* _TASK TO COMPLETE_
Write the data below out exactly as it stands. Do not include the pictures.

********************

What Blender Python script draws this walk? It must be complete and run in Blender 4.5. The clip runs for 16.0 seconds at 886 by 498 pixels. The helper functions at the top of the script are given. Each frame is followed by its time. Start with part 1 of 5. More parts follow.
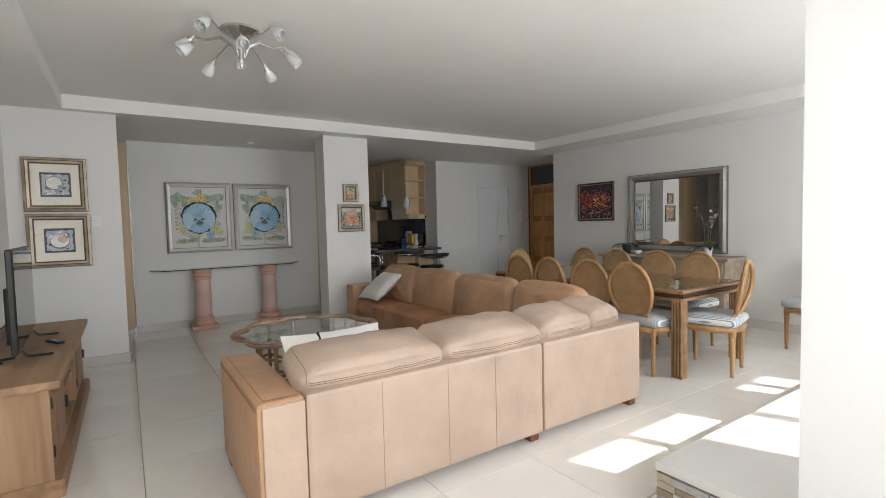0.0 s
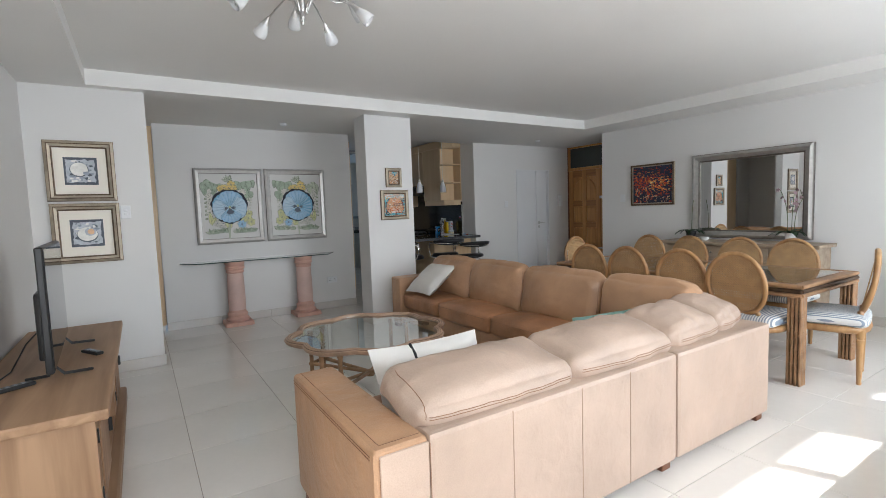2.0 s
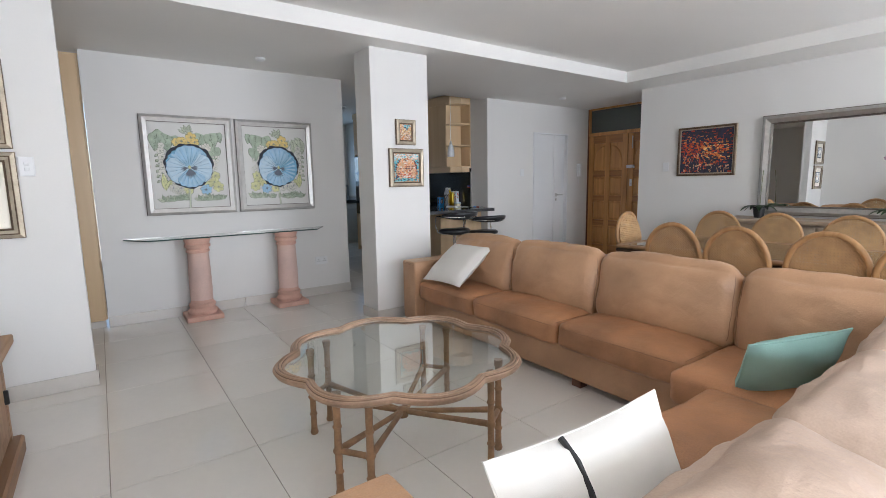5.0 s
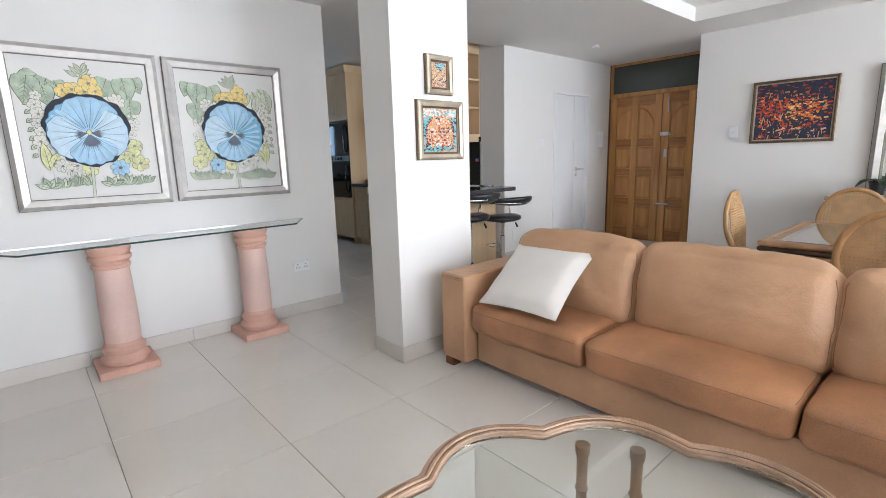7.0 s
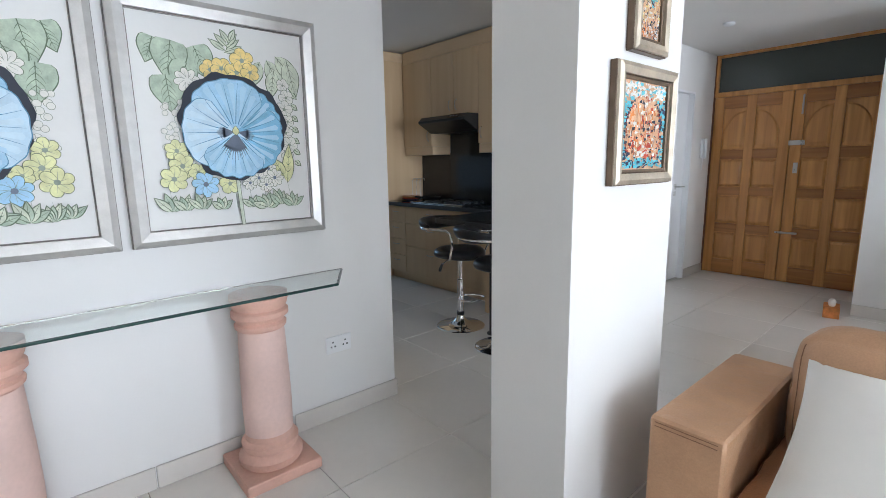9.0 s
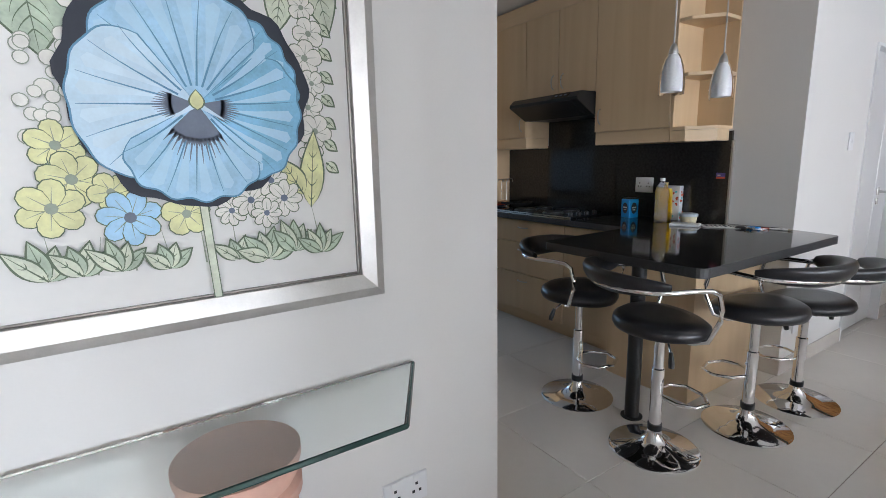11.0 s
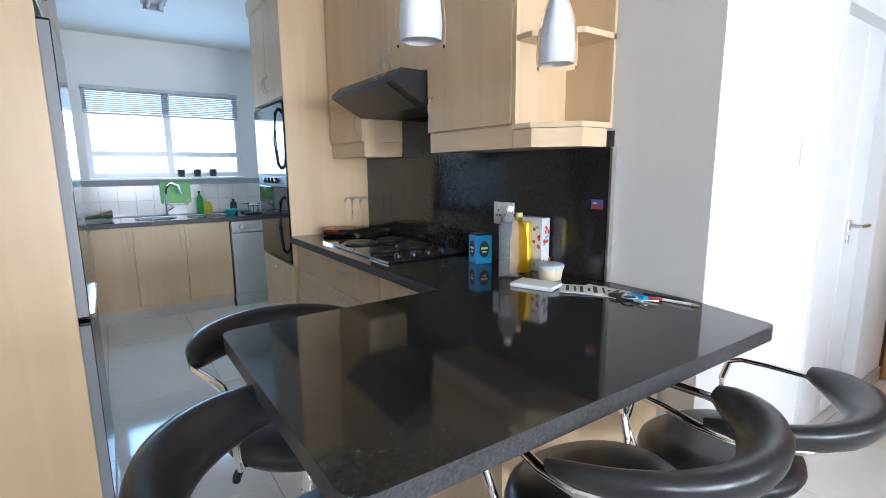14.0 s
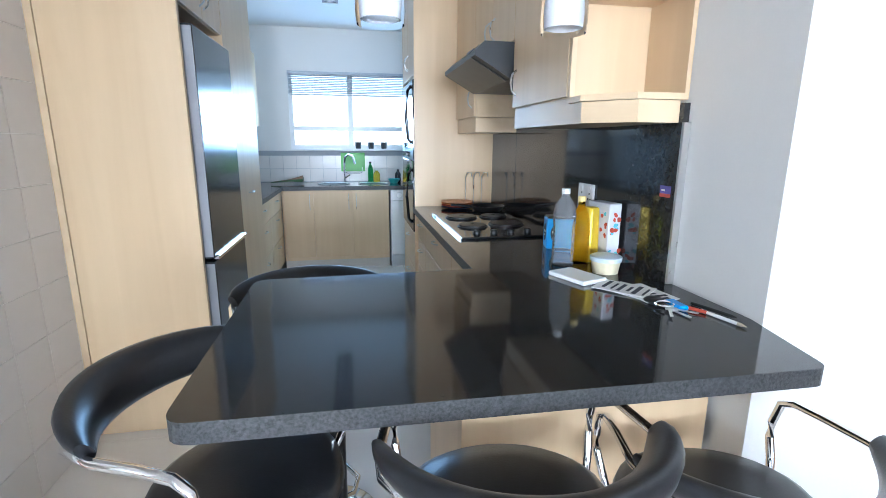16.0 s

********************

* _WRITTEN ANSWER_
What Blender Python script draws this walk? It must be complete and run in Blender 4.5. The clip runs for 16.0 seconds at 886 by 498 pixels. The helper functions at the top of the script are given. Each frame is followed by its time. Start with part 1 of 5. More parts follow.
0.0 s
2.0 s
5.0 s
7.0 s
9.0 s
11.0 s
14.0 s
16.0 s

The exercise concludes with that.